Later, Greg’s probation officer asked me to meet with Greg, so the delinquent could face his victim. Dad dropped me off at the granite courthouse on Capitol Avenue one fall afternoon, and I walked in the front door with a pit in my stomach as if I were in trouble. I already knew in a vague way that my perspective gave me an intangible privilege Greg didn’t have, even if our material privilege as children of single fathers on the poor side of town was comparable. My dad had an Ivy League education and worked as a legal aid lawyer for little money, more or less by choice. I had seen quite a bit of the outside world. I knew this too would pass. Greg and the other two thieves didn’t have the books, the band, the travel, or the distance, lacks most painfully exemplified by Aaron’s eventual suicide.
The hallway was much dimmer than outside, the floor tiled in institutional fashion. I turned a corner and saw Greg sitting in a wooden chair, looking to my eyes a little haughty. But I wasn’t angry, or at least I felt guilty being angry. The probation officer asked me to sit down. Greg and I didn’t shake hands.

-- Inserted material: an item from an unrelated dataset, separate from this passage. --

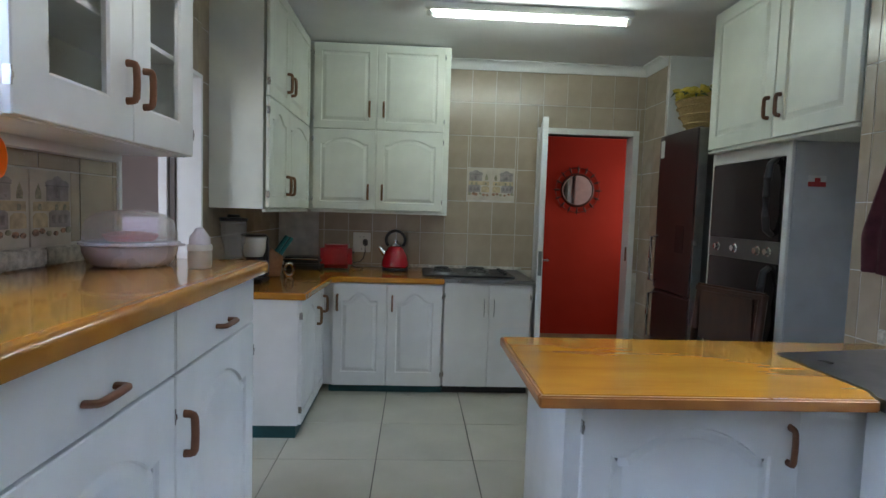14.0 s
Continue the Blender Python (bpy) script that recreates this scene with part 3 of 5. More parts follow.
def round_mirror(at):
    m = thing("wall_mirror", "round mirror in a thin bronze sunburst frame on the red wall", "mirror", pose(*at))
    bm = lathe([(0.165, 0.0), (0.18, 0.008), (0.165, 0.018), (0.15, 0.008)], 40, caps=False)
    part("rim", bm, MIRRORFRAME, m, m=pose(0, 0, 0, 90, 0, 0))
    part("glass", lathe([(0.0, 0.012), (0.155, 0.012), (0.158, 0.006)], 40, caps=False), MIRROR, m, m=pose(0, 0, 0, 90, 0, 0))
    bm = tube([(0.235 * math.cos(a), 0.0, 0.235 * math.sin(a)) for a in [2 * math.pi * i / 48 for i in range(48)]], 0.0035, 8, True, up=(0, 1, 0))
    part("outer_ring", bm, MIRRORFRAME, m, m=pose(0, -0.01, 0))
    leaf = finish("ornament", lathe([(0.002, 0), (0.009, 0.02), (0.012, 0.04), (0.008, 0.06), (0.001, 0.085)], 8, sy=0.4), MIRRORFRAME)
    for i in range(16):
        a = 2 * math.pi * i / 16
        same_part("ornament", leaf, m, Matrix.Translation((0, -0.01, 0)) @ Matrix.Rotation(-a, 4, "Y") @ pose(0, 0, 0.18))
    return m


round_mirror((2.67, 10.449, 1.635))

# ---- kitchen cupboards ----
# tall pantry cupboard beside the doorway
pantry = thing("pantry_cupboard", "tall white painted pantry cupboard with three arched panel doors", "cupboard", pose(0.172, 3.237, 0, 0, 0, 90))
part("body", boxes((0, 0.709, 0.0, 0.345, 0.0, 2.58), bev=0.003), WHITE, pantry)
for z, h, hz in ((0.09, 0.832, 0.65), (0.930, 0.822, 0.668), (1.760, 0.798, 0.155)):
    d = add_door(pantry, 0.032, z, 0.677, h, WHITE, "r", hz, 0.062, hin=0.050, margin=0.092, low=0.145, high=0.095, hinges=False)
    for k in (0.20, 0.80):
        same_part("hinge", BUTT_ME, d, pose(0.0, 0, h * k))

# low run under the left window
ys = (4.055, 4.668, 5.330, 5.993, 6.655)
for i, (a, b) in enumerate(zip(ys, ys[1:])):
    w = b - a
    u = thing("base_cabinet", "white painted base cabinet with one drawer and an arched panel door", "cabinet", pose(0.36, a, 0, 0, 0, 90), "base cabinets under the window")
    part("body", boxes((0.001, w - 0.001, 0.012, 0.53, 0.09, 1.118), bev=0.002), WHITE, u)
    part("kickboard", boxes((0.001, w - 0.001, 0.05, 0.07, 0.0, 0.089), bev=0.002), TEAL, u)
    d = part("drawer", door_mesh(w - 0.008, 0.160, flat=True), WHITE, u, m=pose(0.004, 0, 0.953))
    add_handle(d, w / 2, 0.058, across=True)
    add_door(u, 0.004, 0.095, w - 0.008, 0.85, WHITE, "r" if i < 2 else "l", 0.685, 0.085, hin=0.045, margin=0.085)
    if i == 0:
        part("end_panel", boxes((-0.004, 0.0, 0.002, 0.53, 0.0, 1.117), bev=0.0), WHITE_W, u)
wt = thing("worktop", "varnished orange-brown wooden worktop with a dark rounded end", "worktop", pose(0, 0, 0))
out = [(XL + 0.002, 4.047), (0.376, 4.047), (0.376, 6.735), (XL + 0.002, 6.735)]
part("board", slab(out, 1.124, 1.165, 0.002), TOP, wt)
nose = [(0.3762, 1.119), (0.404, 1.119)] + [(0.404 + 0.006 * math.sin(a), 1.125 - 0.006 * math.cos(a)) for a in (0.8, 1.57)]
nose += [(0.392 + 0.018 * math.cos(a), 1.147 + 0.018 * math.sin(a)) for a in [math.pi / 2 * i / 7 for i in range(8)]] + [(0.3762, 1.165)]
part("nosing", prism(nose, 4.047, 6.735), WTNOSE, wt, "rounded golden front edging", angle=30)
part("end_edge", boxes((XL + 0.004, 0.408, 4.030, 4.0465, 1.119, 1.1655), bev=0.006, seg=3), EDGE, wt, "dark brown end edging")

# glazed wall cupboard
wc = thing("wall_cabinet", "white wall cabinet with two arched glazed doors above the worktop", "cabinet", pose(0.114, 5.805, 1.540, 0, 0, 90))
W, H, D = 0.925, 0.665, 0.290
part("side", boxes((0, 0.016, 0, D, 0, H), bev=0.002), WHITE, wc)
part("side", boxes((W - 0.016, W, 0, D, 0, H), bev=0.002), WHITE, wc)
part("base", boxes((0.016, W - 0.016, 0.001, D, 0, 0.016), bev=0.001), WHITE, wc)
part("top", boxes((0.016, W - 0.016, 0.001, D, H - 0.016, H), bev=0.001), WHITE, wc)
part("back", boxes((0.016, W - 0.016, D - 0.008, D, 0.016, H - 0.016), bev=0), CREAM, wc)
part("shelf", boxes((0.016, W - 0.016, 0.02, D - 0.008, 0.33, 0.345), bev=0.001), WHITE, wc)
add_door(wc, 0.002, 0.004, 0.486, 0.655, WHITE, "r", 0.165, 0.045, glazed=True, margin=0.118, low=0.105, high=0.085)
add_door(wc, 0.491, 0.004, 0.432, 0.655, WHITE, "l", 0.165, 0.045, glazed=True, margin=0.105, low=0.105, high=0.085, hin=0.06)
bowl = finish("plate_stack", lathe([(0.05, 0), (0.09, 0.012), (0.11, 0.03), (0.105, 0.032), (0.06, 0.02), (0.0, 0.018)], 24), BLACK)
for x in (0.2, 0.62):
    ob = new("dark_bowl", bowl)
    ob.matrix_basis = pose(0.112 - 0.15, 5.80 + x, 1.5575)
    tagged(ob, "dark glazed bowl on the cabinet shelf", "bowl")
single("undershelf_lamp", boxes((-0.15, -0.09, 5.9, 6.66, 1.509, 1.538), bev=0.004), WHITEPL, "white strip lamp fixed under the wall cabinet", "strip lamp")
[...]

“Is there anything you want to say to Josh?”
Greg looked down and to the side. “Yeah, I wanted to say I’m sorry for taking your CDs and stuff,” he said. “ ’Cause I know you like music. If somebody did that to me, I would have been mad.”
I couldn’t tell if he was sincere, or if it changed anything. I don’t remember what I said in reply. Maybe I just nodded and left, kept it all at bay, flying away again in my head.
Ritual de lo Habitual
Intact, except for broken jewel case lid; once the nude cover art was reinstated, the First Amendment version became more collectible.
Nine Inch Nails
Pretty Hate Machine
Lyric sheet glued shut by water; didn’t listen for years until the beeps of a dump truck in reverse gear brought to mind “Something I Can Never Have.”